Wittgenstein on AI, Poetry, and Babel
Philosophy of Language is Underrated
St. Augustine thinks that the way we learn language is by pointing to things and repeating the words for them, matching the linguistic sign to its correspondent object. Tree. Cloud. Car. Table. Wittgenstein, on the other hand, claims that children learn the meaning of words not by fitting them to things, but by using them in sentences. You don’t need to visualize the specific meaning of “God made the world” or “I hope the package will arrive” or “I was sad when you knocked down my tower” to use these sentences convincingly. This argument is part and parcel of what is called “ordinary language philosophy”—the idea that we know the meaning of words by using them in context, not by having a picture in our minds of what they represent.
If Wittgenstein is right then no word has any intrinsic meaning; rather, the meaning of a word changes with use, and is a matter of practicality. One function of literature may be to reveal just this, to show us that the meaning of our words is determined by the “language-game” we happen to be playing. The problem with the paper you submitted in 7th grade English class is not that it was erroneous, but that it didn’t properly participate in the language game of “paper for 7th grade English class.” Once you adopt Wittgenstein’s point of view, a lot of debate, about proper grammar, about diction, about what is good or bad communication comes down to a handful of questions—is this appropriate to the game you want to be playing? Is this the game you should be playing? What could possibly determine the answer to that but another game called “what game should you be playing?”
The Tower of Babel story, on which I’ve written several times, may be read as an allegory for the dispelling of Augustine’s view of language. In the beginning, people thought words fit things in some kind of consensus way. This is the word for brick. This is the word for mortar. But once the people are scattered, language becomes simply a system of “family resemblances,” with the meaning of a word changing from moment to moment.
If you think about a person with limited linguistic capacity in a Wittgensteinian mold, the limit is not the vocabulary per se—the limit is not that the person can’t remember the word for Y or find the right word for Z; it’s that the person can’t figure out how to play the communicative game, and thus can’t live in the world. Hence, Wittgenstein’s famous pronouncement, “The limits of my language are the limits of my world.”
I have no doubt that AI will succeed in simulating linguistic intelligence precisely because it runs on the Wittgensteinian and not the Augustinian model. AI doesn’t need to know what a word in a sentence means to sputter out an appropriate sentence. Still, AI will never know this—it can’t know that language itself is the self-generative thing, this Babelian chimera, this failure, this boundary, this point whereof we cannot speak and must remain silent. AI will be able to produce fake research papers and fake headlines and half-baked op-eds. But it will not be able to convincingly emulate Samuel Beckett or Gertrude Stein, whose language game is the overt struggling with the question of what language itself is.

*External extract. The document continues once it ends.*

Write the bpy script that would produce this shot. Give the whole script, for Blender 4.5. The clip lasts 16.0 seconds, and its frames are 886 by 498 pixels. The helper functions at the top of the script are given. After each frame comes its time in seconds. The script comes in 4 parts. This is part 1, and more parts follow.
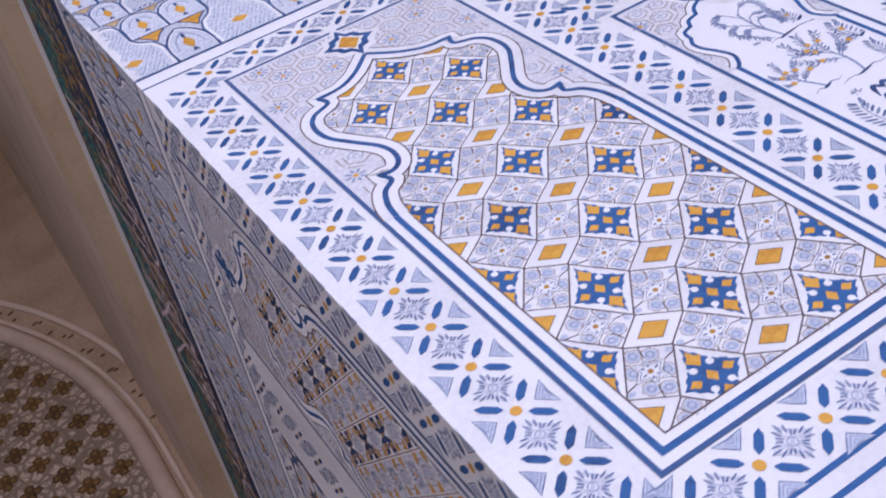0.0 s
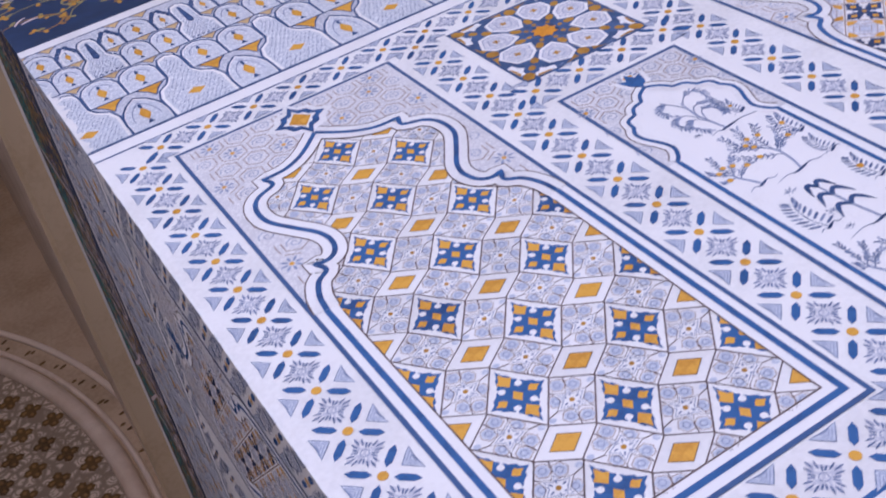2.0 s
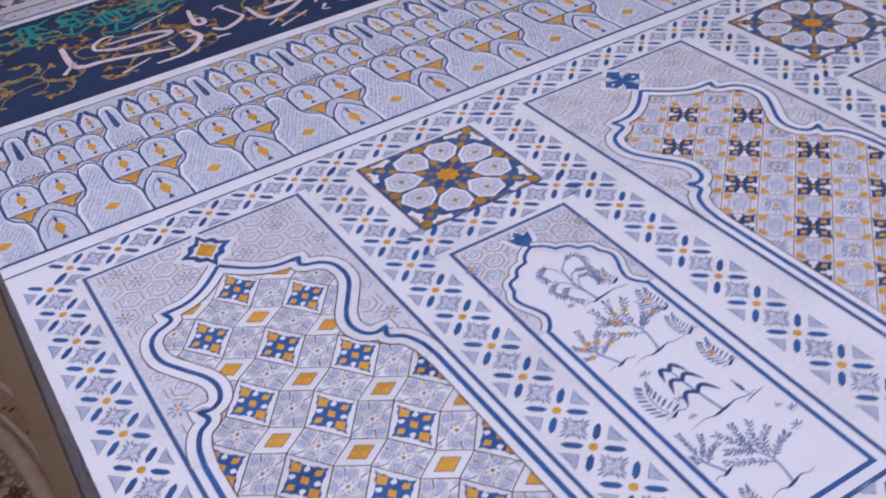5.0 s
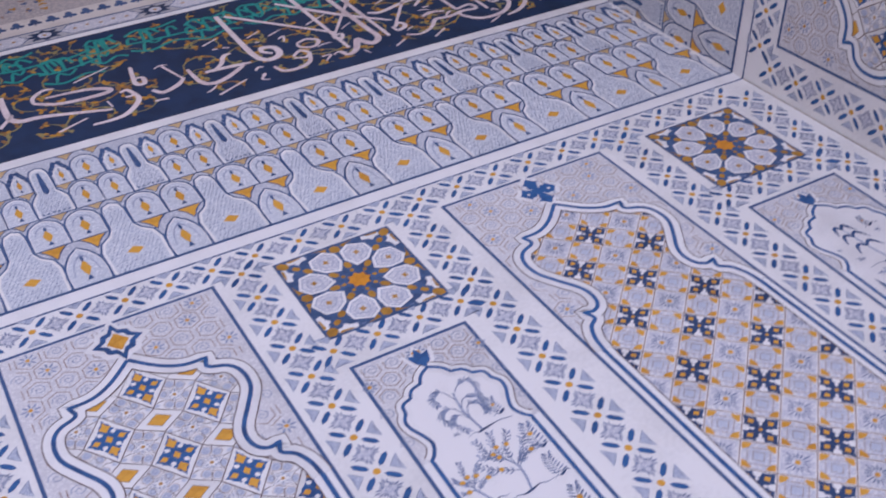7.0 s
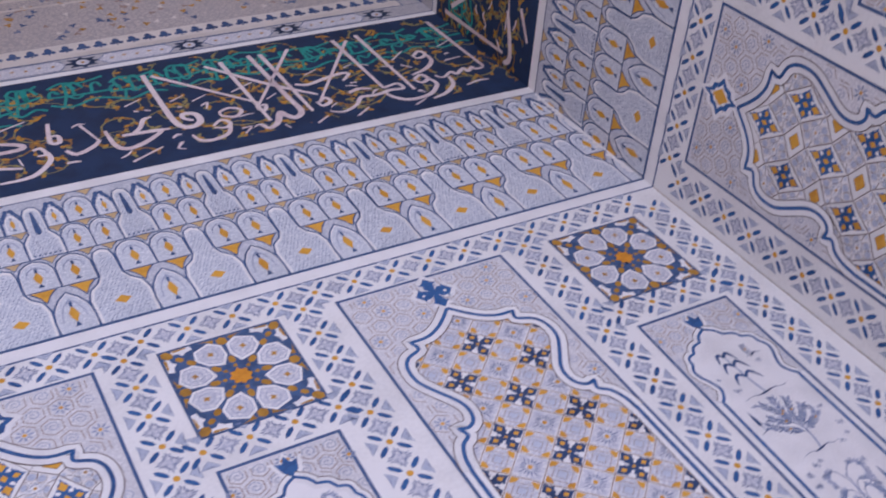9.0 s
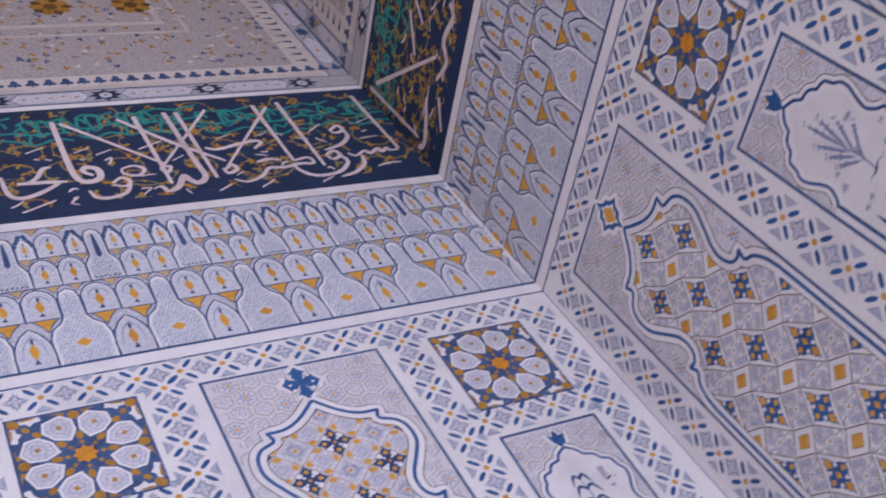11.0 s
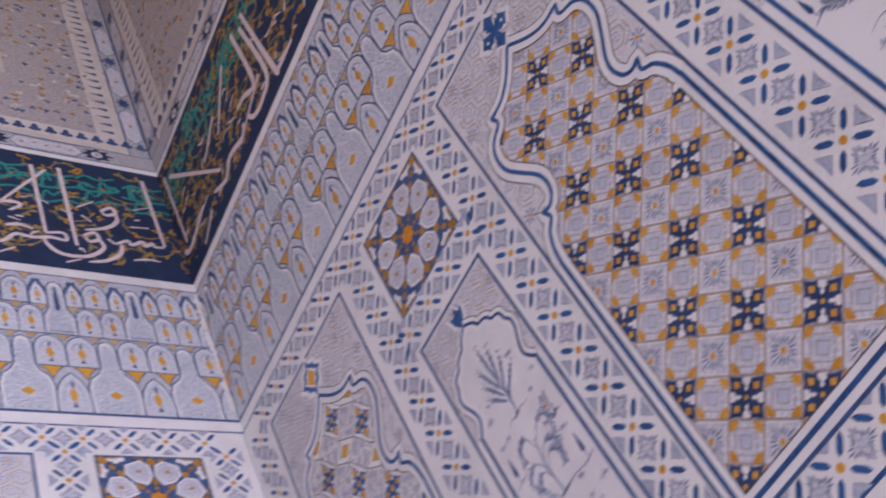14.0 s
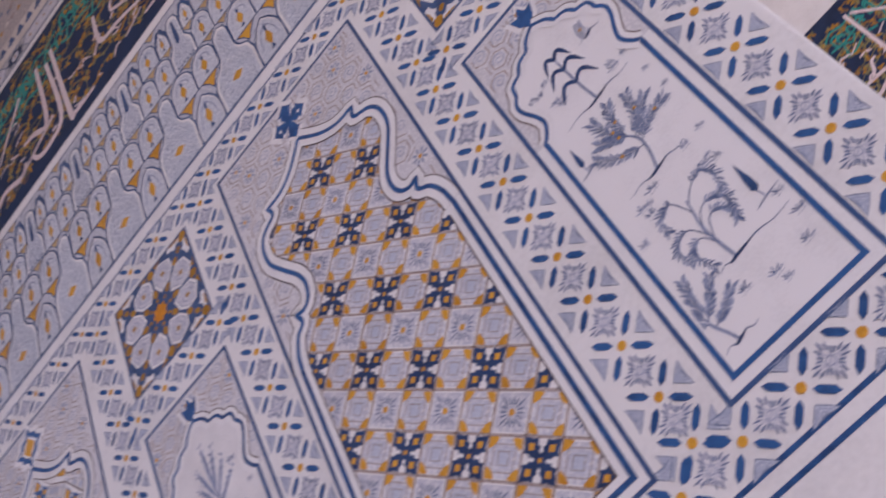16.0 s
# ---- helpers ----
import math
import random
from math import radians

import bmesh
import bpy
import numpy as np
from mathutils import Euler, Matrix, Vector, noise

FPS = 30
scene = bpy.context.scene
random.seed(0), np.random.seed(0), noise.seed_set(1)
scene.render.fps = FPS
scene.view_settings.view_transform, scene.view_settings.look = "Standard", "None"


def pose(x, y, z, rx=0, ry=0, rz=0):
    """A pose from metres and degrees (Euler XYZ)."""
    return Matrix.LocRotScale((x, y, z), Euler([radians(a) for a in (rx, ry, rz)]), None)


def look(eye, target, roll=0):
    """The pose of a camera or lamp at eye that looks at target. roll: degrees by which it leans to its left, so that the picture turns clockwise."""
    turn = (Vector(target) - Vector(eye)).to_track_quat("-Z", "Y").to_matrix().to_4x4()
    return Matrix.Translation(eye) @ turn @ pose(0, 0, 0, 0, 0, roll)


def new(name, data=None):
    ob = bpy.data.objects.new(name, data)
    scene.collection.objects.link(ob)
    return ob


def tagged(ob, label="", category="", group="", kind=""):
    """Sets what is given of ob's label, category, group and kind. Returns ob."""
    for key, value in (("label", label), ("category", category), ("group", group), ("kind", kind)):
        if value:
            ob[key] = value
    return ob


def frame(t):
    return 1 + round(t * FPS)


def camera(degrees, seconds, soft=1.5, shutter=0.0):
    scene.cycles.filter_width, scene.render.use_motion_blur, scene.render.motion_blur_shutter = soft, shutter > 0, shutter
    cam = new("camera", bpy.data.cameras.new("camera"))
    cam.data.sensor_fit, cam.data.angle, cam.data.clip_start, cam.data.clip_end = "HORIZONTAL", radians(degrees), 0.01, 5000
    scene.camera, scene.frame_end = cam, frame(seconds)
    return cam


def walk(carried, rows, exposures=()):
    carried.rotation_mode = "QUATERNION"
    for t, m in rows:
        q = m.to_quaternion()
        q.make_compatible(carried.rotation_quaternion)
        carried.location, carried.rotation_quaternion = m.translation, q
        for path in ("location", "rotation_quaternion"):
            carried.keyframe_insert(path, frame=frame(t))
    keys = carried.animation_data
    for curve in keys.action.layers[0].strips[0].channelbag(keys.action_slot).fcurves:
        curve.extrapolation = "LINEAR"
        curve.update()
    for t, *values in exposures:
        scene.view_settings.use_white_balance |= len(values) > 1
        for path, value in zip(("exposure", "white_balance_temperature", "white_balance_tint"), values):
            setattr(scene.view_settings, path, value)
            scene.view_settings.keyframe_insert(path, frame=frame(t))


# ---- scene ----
cam = camera(45.36, 16.0, soft=1.85, shutter=0.75)
# seconds, eye x y z, aim x y z (unit way), lean
ROWS = [
    (0.0, -4.5384, -1.6378, 1.5990, 0.31701, 0.62231, 0.71571, -48.998),
    (0.5, -4.4556, -1.6312, 1.5927, 0.31454, 0.61261, 0.72511, -48.846),
    (1.0, -4.4029, -1.6664, 1.5869, 0.31728, 0.60939, 0.72662, -48.835),
    (1.5, -4.3435, -1.6930, 1.5853, 0.31951, 0.60467, 0.72958, -48.820),
    (2.0, -4.2888, -1.7424, 1.5776, 0.32155, 0.60323, 0.72988, -48.792),
    (2.5, -4.2590, -1.8287, 1.5730, 0.33028, 0.60684, 0.72295, -48.722),
    (3.0, -4.2000, -1.8782, 1.5594, 0.33355, 0.60307, 0.72460, -48.810),
    (3.5, -4.1442, -1.9365, 1.5413, 0.33822, 0.59917, 0.72567, -48.680),
    (4.0, -4.1019, -1.9779, 1.5241, 0.34845, 0.59073, 0.72775, -48.837),
    (6.5, -3.8235, -2.5032, 1.5092, 0.38751, 0.60227, 0.69793, -45.408),
    (7.0, -3.7623, -2.6060, 1.5197, 0.39771, 0.60341, 0.69118, -44.673),
    (7.5, -3.7055, -2.6992, 1.5301, 0.40994, 0.60193, 0.68529, -44.123),
    (8.0, -3.6208, -2.7842, 1.5347, 0.41785, 0.59925, 0.68286, -43.525),
    (10.5, -3.1528, -3.0767, 1.5357, 0.46488, 0.56144, 0.68459, -40.166),
    (11.0, -3.0747, -3.1487, 1.5035, 0.47670, 0.55052, 0.68534, -39.368),
    (11.5, -3.0076, -3.2436, 1.4583, 0.49032, 0.54009, 0.68402, -38.447),
    (12.0, -2.9129, -3.3527, 1.4215, 0.50234, 0.53139, 0.68211, -36.988),
    (12.5, -2.8044, -3.4473, 1.4162, 0.51918, 0.51960, 0.67858, -35.685),
    (13.0, -2.6910, -3.5001, 1.3765, 0.53717, 0.49571, 0.68244, -34.475),
    (13.5, -2.5327, -3.5578, 1.3842, 0.55338, 0.47406, 0.68487, -33.440),
    (14.0, -2.3302, -3.5748, 1.3766, 0.56199, 0.44482, 0.69736, -31.699),
    (14.5, -2.1696, -3.5604, 1.4053, 0.57826, 0.40748, 0.70681, -30.765),
    (15.0, -2.0559, -3.5802, 1.4199, 0.59701, 0.37109, 0.71125, -30.301),
    (15.5, -2.1207, -3.6341, 1.4355, 0.64206, 0.32994, 0.69203, -31.441),
    (16.0, -2.0439, -3.6610, 1.4262, 0.65971, 0.28899, 0.69374, -31.317),
]
walk(cam, [(t, look((x, y, z), (x + a, y + b, z + c), lean)) for t, x, y, z, a, b, c, lean in ROWS],
     exposures=((0, -0.36, 5520, 29), (3.5, -0.61, 5540, 30), (7, -0.74, 5620, 29.5), (11, -0.70, 5800, 31.5), (14.5, -0.58, 5960, 32.5), (16, -0.53, 5960, 32.5)))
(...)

AI will write confessional poetry in iambic pentameter, but it will not be able to invent new language games; it will not be able to be avant-garde. And that’s fine. It has second mover advantage. It’s not supposed to lead.
A poetic use of AI is the fact that it makes us. Pause. It takes what is a natural, effortless, unthinking endeavor and asks us to consider, did you mean that? What if you put it this way? What if. A pony is eunoic, out of place, and proper.
Predictive text has a poetic use beyond just reminding us that we could use this synonym instead of that one, or that we’re likely to complete the sentence with a period. It can reveal the phenomenon of language to be a mystery.
It is sometimes said that the people worshipped the Tower of Babel, but what if they worshipped language itself, this great mystery simulating the divine? By scattering their tongues, God destroys their idol and their idolized view of the word. A word has no meaning, or, as it were, it has 70. The power of language is derived not from its ability to refer, but its ability to bridge the being created in the divine image with the world.
Some of these thoughts are inspired by Marjorie Perloff, author of the excellent Wittgenstein’s Ladder.